Andrea Orcel non è nuovo a colpi di scena, ma il ritiro di UniCredit dall’assalto a Banco Bpm segna uno snodo che intreccia diplomazia, economia e paradossi legislativi. Un passaggio talmente ricco di implicazioni da far impallidire le trame del risiko bancario che da mesi domina le cronache.
La domanda che circola con insistenza nei corridoi del potere e nelle sale riunioni delle banche è semplice: cosa farà ora Orcel? Settembre porterà una nuova offensiva? Sarà ritorsione silenziosa contro il governo o strategico arretramento in attesa di tempi migliori per ripresentare un’offerta? UniCredit finora ha scelto una posizione di dialogo condizionato con l’esecutivo, non di rottura. Il rischio ora è che quella stagione sia già chiusa.
Nel mondo finanziario italiano il termine Golden Power ha un significato preciso: indica la facoltà del governo di bloccare operazioni ritenute contrarie all’interesse nazionale, come difesa di asset strategici dal controllo straniero. Tuttavia, proprio questa leva – nata per proteggere il “tricolore” delle banche – rischia di produrre un effetto boomerang. “Il paradosso di tutta questa storia è che, a oggi, il primo azionista di Banco Bpm è una banca francese. Niente male, se si pensa che nasce tutto dalla volontà di ‘difendere l’interesse nazionale’”, osserva Gianluca Paolucci su La Stampa.
Crédit Agricole, già saldamente al 19,8% del capitale, ha chiesto alla Bce di poter salire sopra il 20% e, secondo la normativa, fino al 30% senza obbligo di Opa (Offerta Pubblica di Acquisto), a patto di non assumere il controllo. Una mossa perfettamente lecita: ufficialmente, i francesi dichiarano di non voler comandare, ma il peso politico di questa presenza è indiscutibile. Il mercato aspetta ora di capire se Agricole resterà semplice azionista o cercherà un ruolo più attivo nel prossimo rinnovo del Consiglio di Amministrazione.

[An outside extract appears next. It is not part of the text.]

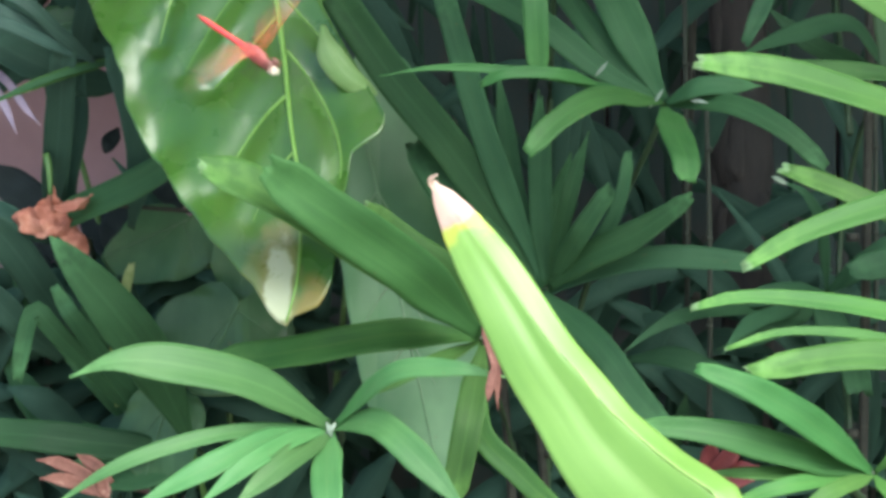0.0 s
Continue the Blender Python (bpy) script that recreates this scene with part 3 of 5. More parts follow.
BROAD = ginger_leaf([(0.099, 0.79, 1.013), (0.080, 0.810, 1.030), (0.0613, 0.828, 1.0458), (0.0455, 0.842, 1.0618), (0.0345, 0.855, 1.0768), (0.0213, 0.868, 1.0946), (0.0086, 0.880, 1.1163), (-0.0028, 0.890, 1.1352), (-0.013, 0.9, 1.151), (-0.026, 0.904, 1.171)], 0.057, 0.5, "broad bright yellow-green blade with a dried curled tip")
part("curled_tip", blade_mesh(bmesh.new(), [(-0.025, 0.903, 1.166), (-0.027, 0.900, 1.171), (-0.026, 0.897, 1.173), (-0.0235, 0.895, 1.1745)], 0.0022, "point", 0.3, 0.5, 12, 4, 0.0006, 4), TIPDRY, BROAD, "pale dried curl at the tip", (-0.025, 0.903, 1.166))
ginger_leaf([(0.302, 0.900, 1.100), (0.272, 0.920, 1.187), (0.245, 0.935, 1.252), (0.222, 0.940, 1.299)], 0.05, 0.4, "broad bright green blade with a pale dry tip")

# ---- wilted leaves and flowers ----
turns, reach = [-178, -167.5, -116.6, -76, -62, -46.4, -40.9, -21.8, 15, 54.5, 76, 97.4, 125.5, 167.5, 179], [0.0462, 0.0313, 0.0170, 0.0280, 0.0437, 0.0571, 0.0467, 0.0200, 0.0210, 0.0292, 0.0420, 0.0527, 0.0292, 0.0313, 0.0462]
wilted = crumpled_sheet("wilted_leaf", (-0.550, 2.400, 1.096), (0, -0.1, -1), turns, reach, "crumpled orange-brown wilted leaf hanging among the stems", CRUMPLED, 31, 0.005)
part("lobe", blade_mesh(bmesh.new(), [(-0.545, 2.392, 1.112), (-0.524, 2.388, 1.114), (-0.507, 2.386, 1.122), (-0.495, 2.390, 1.127)], 0.013, "point", 0.3, 0.9, 14, 6, 0.0008, 33, 1.4), CRUMPLED, wilted, "", (-0.545, 2.392, 1.112))
part("stalk", tube(bmesh.new(), [(-0.556, 2.410, 1.176), (-0.551, 2.402, 1.158), (-0.549, 2.398, 1.128)], 0.0050, 0.0030, 8, 6), STEM, wilted, "", (-0.552, 2.400, 1.124))


def twig():
    ob = thing("dead_twig", (-0.396, 2.490, 1.105), "thin brown dead twig among the stems", "twig")
    part("stick", tube(bmesh.new(), [(-0.544, 2.440, 1.117), (-0.472, 2.460, 1.111), (-0.389, 2.490, 1.103)], 0.0022, 0.003, 10, 6), CANE, ob, "", (-0.396, 2.490, 1.105))


twig()


def flower(name, place, label, mat, petals, width=0.012, category="flower"):
    ob = thing(name, place, label, category)
    for n, pts in enumerate(petals):
        part("petal", blade_mesh(bmesh.new(), pts, width, "point", 0.3, 0.3, 10, 4, 0.0008, 50 + n), mat, ob, "", place)
    return ob


flower("lavender_flower", (-0.693, 2.620, 1.312), "pale lavender flower with narrow drooping petals", LAVENDER,
       [[(-0.693, 2.620, 1.305), (-0.647, 2.600, 1.267), (-0.628, 2.600, 1.237), (-0.607, 2.600, 1.213)], [(-0.694, 2.620, 1.300), (-0.658, 2.600, 1.248), (-0.639, 2.600, 1.202)], [(-0.704, 2.620, 1.262), (-0.680, 2.610, 1.258), (-0.664, 2.610, 1.244)], [(-0.697, 2.620, 1.300), (-0.680, 2.600, 1.240), (-0.676, 2.600, 1.200)]], 0.011)
flower("wilted_leaf", (-0.456, 2.260, 0.795), "pinkish brown wilted leaf with pale curled ends", BROWNSTRIP,
       [[(-0.460, 2.260, 0.795), (-0.490, 2.260, 0.814), (-0.516, 2.258, 0.826), (-0.539, 2.255, 0.829)], [(-0.460, 2.250, 0.788), (-0.488, 2.250, 0.801), (-0.511, 2.245, 0.809), (-0.532, 2.240, 0.810)],
        [(-0.454, 2.270, 0.800), (-0.473, 2.270, 0.819), (-0.496, 2.270, 0.833)], [(-0.456, 2.250, 0.785), (-0.462, 2.250, 0.801), (-0.466, 2.248, 0.812)]], 0.015, "dry leaf")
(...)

Nel frattempo, il governo incassa il risultato come una vittoria di principio: “Crédit Agricole ha a cuore le Pmi” (ossia le piccole e medie imprese), sottolineano fonti di Fratelli d’Italia citate da “la Repubblica”, insistendo su un punto caro all’esecutivo: il legame con il territorio. Secondo Palazzo Chigi, la presenza di Agricole nei confini italiani è storica e priva di quei tagli e chiusure di filiali che spesso accompagnano i processi di fusione o acquisizione. Al contrario, a UniCredit si rimprovera un approccio da “corsaro” sul credito nazionale, come se la banca milanese, pur essendo italiana, fosse percepita più distante delle rivali d’oltralpe.
Il dossier Commerzbank, la banca tedesca in passato oggetto di attenzioni da parte di Orcel, resta un altro capitolo sospeso. Il quotidiano Handelsblatt ricorda l’acquisto della tedesca Hvb da parte di UniCredit, un’operazione che allora funzionò. Ma oggi Berlino e Roma sembrano più allineate che mai nel frenare appetiti transfrontalieri: il quadro è congelato, sia in Germania sia in Italia.

Chi mastica di finanza è convinto che la partita sia tutt’altro che chiusa. Banco Bpm, ora libera da vincoli di offerta ostile, può muoversi con più agio e difendersi utilizzando strumenti legali finora preclusi. Il Tesoro, intanto, non ha più urgenza di riscrivere il decreto sulla Golden Power che la sentenza dei giudici amministrativi avrebbe imposto.
Ma la vera domanda resta in sospeso: è davvero tutelato l’interesse nazionale se il secondo gruppo bancario italiano finisce sotto l’influenza francese? Se per cinque anni Anima (società di gestione del risparmio legata a Bpm) dovrà mantenere la quota di Btp (Buoni del Tesoro Poliennali) e i livelli di impieghi alle imprese italiane, chi vigilerà davvero? E in caso di crisi dei titoli di Stato, chi proteggerà i piccoli risparmiatori?
Il risiko bancario italiano attende il prossimo capitolo. Settembre porterà risposte o nuove domande? Nessuno può dirlo con certezza. Ma, tra scelte strategiche e “protezionismo”, il futuro della finanza tricolore potrebbe parlare sempre più francese.